Após a Segunda Grande Guerra houve problemáticas de outra ordem na historiografia, Le Goff aponta algumas: a história deve estar em sintonia com o mundo, quer dizer, que represente as identidades individuais e coletivas. Tem haver com os objetivos e direção da escrita se será objetiva para o saber simplesmente ou se será engajada embebida de militância. O grande problema da proposta de uma história global - ideia já defendida em outros tempos e debates - é que ela pode se tornar sintética demais ao ponto de deixar brechas para muitos questionamentos.
Quando a história se aliou a antropologia passou a privilegiar alguns domínios e problemas que enriqueceram as pesquisas abrindo um leque de possibilidades nunca antes exploradas.
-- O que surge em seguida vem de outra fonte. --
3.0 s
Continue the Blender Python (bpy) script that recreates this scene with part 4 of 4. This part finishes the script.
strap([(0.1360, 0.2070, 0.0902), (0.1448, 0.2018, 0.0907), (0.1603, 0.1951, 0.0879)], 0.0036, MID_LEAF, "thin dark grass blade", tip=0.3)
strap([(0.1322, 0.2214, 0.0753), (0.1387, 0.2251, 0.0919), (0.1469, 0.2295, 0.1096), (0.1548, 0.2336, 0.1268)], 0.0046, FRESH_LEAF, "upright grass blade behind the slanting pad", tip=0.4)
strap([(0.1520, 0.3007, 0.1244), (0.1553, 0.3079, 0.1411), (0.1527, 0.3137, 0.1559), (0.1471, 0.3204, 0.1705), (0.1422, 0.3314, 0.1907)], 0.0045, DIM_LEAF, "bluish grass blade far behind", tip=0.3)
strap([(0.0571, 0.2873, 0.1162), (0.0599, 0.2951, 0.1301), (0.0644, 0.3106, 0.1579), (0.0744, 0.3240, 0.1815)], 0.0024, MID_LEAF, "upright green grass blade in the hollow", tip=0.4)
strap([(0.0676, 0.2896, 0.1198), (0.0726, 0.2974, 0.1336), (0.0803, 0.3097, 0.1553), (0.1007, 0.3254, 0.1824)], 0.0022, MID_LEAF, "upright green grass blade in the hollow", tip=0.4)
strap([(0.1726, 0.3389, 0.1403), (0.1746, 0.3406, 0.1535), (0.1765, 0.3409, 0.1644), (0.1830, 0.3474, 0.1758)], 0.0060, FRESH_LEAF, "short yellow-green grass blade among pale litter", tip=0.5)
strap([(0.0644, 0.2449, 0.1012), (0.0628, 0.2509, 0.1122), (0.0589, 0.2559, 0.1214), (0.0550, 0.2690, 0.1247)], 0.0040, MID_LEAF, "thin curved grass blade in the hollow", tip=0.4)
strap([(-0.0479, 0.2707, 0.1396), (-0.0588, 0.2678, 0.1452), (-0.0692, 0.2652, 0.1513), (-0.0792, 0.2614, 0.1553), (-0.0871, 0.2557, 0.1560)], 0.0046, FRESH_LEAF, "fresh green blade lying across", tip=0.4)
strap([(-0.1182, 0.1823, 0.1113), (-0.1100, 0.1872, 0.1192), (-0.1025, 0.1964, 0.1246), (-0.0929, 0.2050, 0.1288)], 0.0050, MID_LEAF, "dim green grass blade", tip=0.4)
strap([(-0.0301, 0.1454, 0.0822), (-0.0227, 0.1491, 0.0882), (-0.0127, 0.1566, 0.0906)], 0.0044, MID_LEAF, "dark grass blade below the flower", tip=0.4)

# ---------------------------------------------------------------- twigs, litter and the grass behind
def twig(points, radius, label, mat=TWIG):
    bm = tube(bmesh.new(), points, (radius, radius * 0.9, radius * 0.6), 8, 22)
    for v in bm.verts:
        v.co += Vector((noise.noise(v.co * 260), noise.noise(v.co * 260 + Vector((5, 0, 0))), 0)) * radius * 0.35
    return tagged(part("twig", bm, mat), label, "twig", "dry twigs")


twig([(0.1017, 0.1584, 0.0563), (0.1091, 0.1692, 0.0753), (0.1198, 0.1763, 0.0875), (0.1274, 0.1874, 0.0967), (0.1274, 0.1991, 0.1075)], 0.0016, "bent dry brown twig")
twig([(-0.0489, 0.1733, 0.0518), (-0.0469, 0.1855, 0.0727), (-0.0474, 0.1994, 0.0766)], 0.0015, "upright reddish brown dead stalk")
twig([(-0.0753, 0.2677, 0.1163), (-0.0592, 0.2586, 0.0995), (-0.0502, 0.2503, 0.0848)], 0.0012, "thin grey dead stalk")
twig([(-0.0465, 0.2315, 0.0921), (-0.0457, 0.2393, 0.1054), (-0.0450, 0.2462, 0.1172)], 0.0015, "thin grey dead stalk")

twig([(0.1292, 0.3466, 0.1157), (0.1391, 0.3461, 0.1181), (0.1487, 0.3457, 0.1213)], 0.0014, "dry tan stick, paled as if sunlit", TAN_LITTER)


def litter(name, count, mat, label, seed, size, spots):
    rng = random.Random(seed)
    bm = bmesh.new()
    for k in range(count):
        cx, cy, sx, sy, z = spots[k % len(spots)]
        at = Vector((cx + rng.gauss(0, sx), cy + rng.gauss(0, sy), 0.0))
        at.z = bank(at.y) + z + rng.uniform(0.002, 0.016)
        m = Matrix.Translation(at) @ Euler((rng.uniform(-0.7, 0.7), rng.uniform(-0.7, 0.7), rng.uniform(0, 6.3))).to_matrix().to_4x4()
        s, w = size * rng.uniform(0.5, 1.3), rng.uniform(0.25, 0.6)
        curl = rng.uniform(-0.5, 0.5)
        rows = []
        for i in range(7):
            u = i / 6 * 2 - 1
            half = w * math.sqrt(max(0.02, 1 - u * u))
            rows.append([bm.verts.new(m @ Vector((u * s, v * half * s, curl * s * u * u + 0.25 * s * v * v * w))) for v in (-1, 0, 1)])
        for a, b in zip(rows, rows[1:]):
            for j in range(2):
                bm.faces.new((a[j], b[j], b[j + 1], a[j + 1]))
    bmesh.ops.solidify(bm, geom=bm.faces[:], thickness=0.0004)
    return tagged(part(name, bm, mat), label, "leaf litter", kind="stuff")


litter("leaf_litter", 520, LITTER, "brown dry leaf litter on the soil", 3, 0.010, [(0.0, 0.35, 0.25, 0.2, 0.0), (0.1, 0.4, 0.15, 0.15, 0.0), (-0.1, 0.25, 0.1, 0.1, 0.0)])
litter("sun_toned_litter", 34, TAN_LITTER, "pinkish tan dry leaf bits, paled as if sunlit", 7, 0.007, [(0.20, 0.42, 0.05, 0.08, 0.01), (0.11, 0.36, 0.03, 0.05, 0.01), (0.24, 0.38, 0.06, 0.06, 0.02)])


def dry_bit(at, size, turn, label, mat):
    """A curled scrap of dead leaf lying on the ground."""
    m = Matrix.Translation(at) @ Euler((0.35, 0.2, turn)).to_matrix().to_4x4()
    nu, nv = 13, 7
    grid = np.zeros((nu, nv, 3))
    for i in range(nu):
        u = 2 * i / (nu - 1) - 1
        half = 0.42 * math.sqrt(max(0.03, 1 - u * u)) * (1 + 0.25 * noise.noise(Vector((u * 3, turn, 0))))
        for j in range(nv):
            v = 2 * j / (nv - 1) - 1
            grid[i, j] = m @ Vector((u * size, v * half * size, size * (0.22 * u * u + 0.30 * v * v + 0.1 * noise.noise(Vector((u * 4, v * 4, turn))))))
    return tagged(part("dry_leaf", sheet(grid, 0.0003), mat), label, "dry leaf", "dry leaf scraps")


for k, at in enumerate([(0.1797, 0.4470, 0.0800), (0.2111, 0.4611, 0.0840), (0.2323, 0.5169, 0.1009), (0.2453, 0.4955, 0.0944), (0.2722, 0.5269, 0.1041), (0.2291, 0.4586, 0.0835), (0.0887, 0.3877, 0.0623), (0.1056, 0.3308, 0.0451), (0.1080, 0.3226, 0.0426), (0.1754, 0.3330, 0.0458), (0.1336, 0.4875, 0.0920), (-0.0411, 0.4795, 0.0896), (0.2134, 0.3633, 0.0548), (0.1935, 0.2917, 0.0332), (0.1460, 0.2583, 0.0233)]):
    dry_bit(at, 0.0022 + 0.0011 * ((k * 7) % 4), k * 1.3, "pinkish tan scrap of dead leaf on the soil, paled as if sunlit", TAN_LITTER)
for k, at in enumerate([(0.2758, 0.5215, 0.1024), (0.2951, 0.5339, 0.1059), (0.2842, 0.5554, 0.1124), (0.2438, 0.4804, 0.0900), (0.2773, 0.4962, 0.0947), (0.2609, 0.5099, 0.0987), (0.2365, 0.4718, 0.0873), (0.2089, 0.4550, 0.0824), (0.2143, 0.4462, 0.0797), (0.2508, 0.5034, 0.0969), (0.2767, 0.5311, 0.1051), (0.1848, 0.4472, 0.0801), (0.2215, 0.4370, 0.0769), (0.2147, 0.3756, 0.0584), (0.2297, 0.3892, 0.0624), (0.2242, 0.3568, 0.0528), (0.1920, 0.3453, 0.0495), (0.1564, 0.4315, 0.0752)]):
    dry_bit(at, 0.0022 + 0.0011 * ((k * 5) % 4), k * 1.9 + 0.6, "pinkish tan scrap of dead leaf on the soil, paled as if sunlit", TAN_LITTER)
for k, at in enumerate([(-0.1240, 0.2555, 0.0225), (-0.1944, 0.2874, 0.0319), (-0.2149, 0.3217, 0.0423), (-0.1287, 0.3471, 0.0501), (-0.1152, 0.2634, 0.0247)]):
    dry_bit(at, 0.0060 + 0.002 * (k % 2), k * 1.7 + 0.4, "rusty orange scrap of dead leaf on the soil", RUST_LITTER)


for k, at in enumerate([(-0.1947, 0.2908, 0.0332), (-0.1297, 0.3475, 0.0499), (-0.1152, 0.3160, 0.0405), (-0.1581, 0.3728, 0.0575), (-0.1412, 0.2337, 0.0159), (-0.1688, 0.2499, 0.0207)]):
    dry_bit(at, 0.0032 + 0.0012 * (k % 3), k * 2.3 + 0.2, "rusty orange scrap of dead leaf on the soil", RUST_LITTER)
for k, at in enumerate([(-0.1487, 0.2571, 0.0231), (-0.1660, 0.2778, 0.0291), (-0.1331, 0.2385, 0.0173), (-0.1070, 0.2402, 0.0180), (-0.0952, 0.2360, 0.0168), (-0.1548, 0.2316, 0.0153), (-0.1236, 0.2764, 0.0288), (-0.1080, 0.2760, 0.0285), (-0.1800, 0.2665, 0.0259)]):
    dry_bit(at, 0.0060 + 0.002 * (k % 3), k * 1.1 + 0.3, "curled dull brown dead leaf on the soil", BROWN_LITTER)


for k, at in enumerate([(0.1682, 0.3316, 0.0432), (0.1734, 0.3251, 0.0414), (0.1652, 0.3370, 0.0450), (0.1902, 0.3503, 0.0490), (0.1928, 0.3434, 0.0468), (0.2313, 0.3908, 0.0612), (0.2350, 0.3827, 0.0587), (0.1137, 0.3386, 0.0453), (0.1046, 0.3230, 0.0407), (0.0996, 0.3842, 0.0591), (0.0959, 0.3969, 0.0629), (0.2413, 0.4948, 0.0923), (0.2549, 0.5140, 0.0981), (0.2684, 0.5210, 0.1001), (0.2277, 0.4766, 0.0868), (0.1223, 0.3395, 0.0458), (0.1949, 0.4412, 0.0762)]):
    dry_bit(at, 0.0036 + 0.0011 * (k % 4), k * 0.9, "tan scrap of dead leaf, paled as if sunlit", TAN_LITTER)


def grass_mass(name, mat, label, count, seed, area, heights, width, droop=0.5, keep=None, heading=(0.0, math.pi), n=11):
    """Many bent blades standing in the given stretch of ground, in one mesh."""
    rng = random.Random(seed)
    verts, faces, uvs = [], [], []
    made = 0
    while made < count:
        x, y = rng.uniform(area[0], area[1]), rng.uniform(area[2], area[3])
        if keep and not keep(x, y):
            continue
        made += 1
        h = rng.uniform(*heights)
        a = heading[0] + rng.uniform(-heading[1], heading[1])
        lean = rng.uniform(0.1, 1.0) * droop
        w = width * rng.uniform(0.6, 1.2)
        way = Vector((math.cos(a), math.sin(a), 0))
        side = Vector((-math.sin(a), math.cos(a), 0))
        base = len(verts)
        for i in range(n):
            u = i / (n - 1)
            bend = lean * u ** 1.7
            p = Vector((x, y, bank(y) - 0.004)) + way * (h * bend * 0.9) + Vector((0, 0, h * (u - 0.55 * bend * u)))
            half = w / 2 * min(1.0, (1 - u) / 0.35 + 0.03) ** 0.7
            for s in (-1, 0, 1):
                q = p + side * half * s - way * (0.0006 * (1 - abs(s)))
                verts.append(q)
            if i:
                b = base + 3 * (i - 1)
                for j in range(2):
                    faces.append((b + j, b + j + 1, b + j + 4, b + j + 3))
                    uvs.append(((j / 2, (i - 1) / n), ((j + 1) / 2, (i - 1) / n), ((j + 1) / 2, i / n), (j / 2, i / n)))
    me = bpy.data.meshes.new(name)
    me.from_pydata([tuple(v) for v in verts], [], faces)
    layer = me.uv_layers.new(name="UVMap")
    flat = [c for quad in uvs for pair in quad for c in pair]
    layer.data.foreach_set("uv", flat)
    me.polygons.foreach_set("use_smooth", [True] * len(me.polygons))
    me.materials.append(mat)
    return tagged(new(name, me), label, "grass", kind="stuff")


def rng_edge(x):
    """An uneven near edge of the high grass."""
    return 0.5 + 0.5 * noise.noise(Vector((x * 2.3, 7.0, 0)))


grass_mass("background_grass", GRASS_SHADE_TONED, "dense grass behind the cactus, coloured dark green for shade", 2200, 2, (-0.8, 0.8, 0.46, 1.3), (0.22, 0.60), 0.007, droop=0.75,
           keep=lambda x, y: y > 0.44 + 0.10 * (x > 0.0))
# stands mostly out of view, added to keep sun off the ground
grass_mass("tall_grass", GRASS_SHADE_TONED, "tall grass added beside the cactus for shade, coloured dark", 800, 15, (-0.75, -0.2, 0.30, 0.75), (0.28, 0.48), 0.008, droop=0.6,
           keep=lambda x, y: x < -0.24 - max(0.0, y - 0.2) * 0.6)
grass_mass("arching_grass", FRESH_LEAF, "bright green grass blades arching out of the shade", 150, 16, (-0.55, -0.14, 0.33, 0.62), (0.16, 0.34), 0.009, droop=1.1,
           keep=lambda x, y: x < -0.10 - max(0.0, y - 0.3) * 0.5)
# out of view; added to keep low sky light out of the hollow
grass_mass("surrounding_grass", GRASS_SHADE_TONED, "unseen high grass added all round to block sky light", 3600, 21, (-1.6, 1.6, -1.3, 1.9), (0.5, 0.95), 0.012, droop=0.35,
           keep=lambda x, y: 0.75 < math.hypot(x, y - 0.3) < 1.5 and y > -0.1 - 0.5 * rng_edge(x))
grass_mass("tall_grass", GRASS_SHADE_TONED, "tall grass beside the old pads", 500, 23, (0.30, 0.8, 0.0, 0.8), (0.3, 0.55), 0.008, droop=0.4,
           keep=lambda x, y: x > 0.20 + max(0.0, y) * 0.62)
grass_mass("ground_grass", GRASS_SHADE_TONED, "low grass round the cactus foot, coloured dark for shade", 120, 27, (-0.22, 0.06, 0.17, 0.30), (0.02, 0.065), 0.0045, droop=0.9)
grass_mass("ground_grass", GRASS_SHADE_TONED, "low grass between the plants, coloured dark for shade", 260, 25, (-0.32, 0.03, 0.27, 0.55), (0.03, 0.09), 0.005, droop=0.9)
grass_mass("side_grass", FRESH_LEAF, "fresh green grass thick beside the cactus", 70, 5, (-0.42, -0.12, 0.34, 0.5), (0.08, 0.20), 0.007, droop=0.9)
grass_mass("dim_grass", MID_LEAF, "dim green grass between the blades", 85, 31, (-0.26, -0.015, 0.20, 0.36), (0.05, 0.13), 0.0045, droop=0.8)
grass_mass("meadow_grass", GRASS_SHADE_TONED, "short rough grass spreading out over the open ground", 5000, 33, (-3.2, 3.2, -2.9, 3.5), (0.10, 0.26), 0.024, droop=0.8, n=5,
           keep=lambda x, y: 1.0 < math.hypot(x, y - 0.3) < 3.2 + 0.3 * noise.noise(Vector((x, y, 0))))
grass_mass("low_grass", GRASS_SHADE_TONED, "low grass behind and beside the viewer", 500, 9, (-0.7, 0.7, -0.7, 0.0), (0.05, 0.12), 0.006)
O que chegou ao ponto de alguns defenderem uma nova disciplina histórica: a antropologia histórica. As suas linhas de pesquisas estavam voltadas para: história da alimentação, a história da sexualidade e da família, a história da infância e a história da morte. Dentro desse quadro entra também o diálogo com as ciências sociais que privilegiou esse encontro. E indo mais além existe alguns projetos ousados na ideia de exploração nas ciências da natureza, ou seja, biólogos em pesquisas historiográficas.
Essa primeira parte da obra de Le Goff abrangendo questões de história da história é crucial nos estudos sobre teoria e historiografia nos dando um panorama dos debates em torno da temática. O que não é novidade sobre esses debates é que a história em seus desdobramentos, alargamento das fronteiras epistemológicas sempre encontrou limitações e impasses. Le Goff sublinha: “julgo ser indispensável o recurso à história, no conjunto das práticas do conhecimento humano e da consciência das sociedades” (2005, p. 145). Em outras palavras o conhecimento histórico é essencial. E não é a toa que a história está alta em nossos dias com periódicos, revistas, filmes e sites. Está com toda força dentro da proposta do capitalismo de uma sociedade de consumo. Como disse Le Goff existe uma “necessidade que as sociedades têm de alimentar sua procura por identidade, de se alimentar num imaginário real” (2005, p. 145).
BIBLIOGRAFIA:
GOFF, Jaques Le. História e Memória. São Paulo: editora Unicamp, 2005. (capítulo História).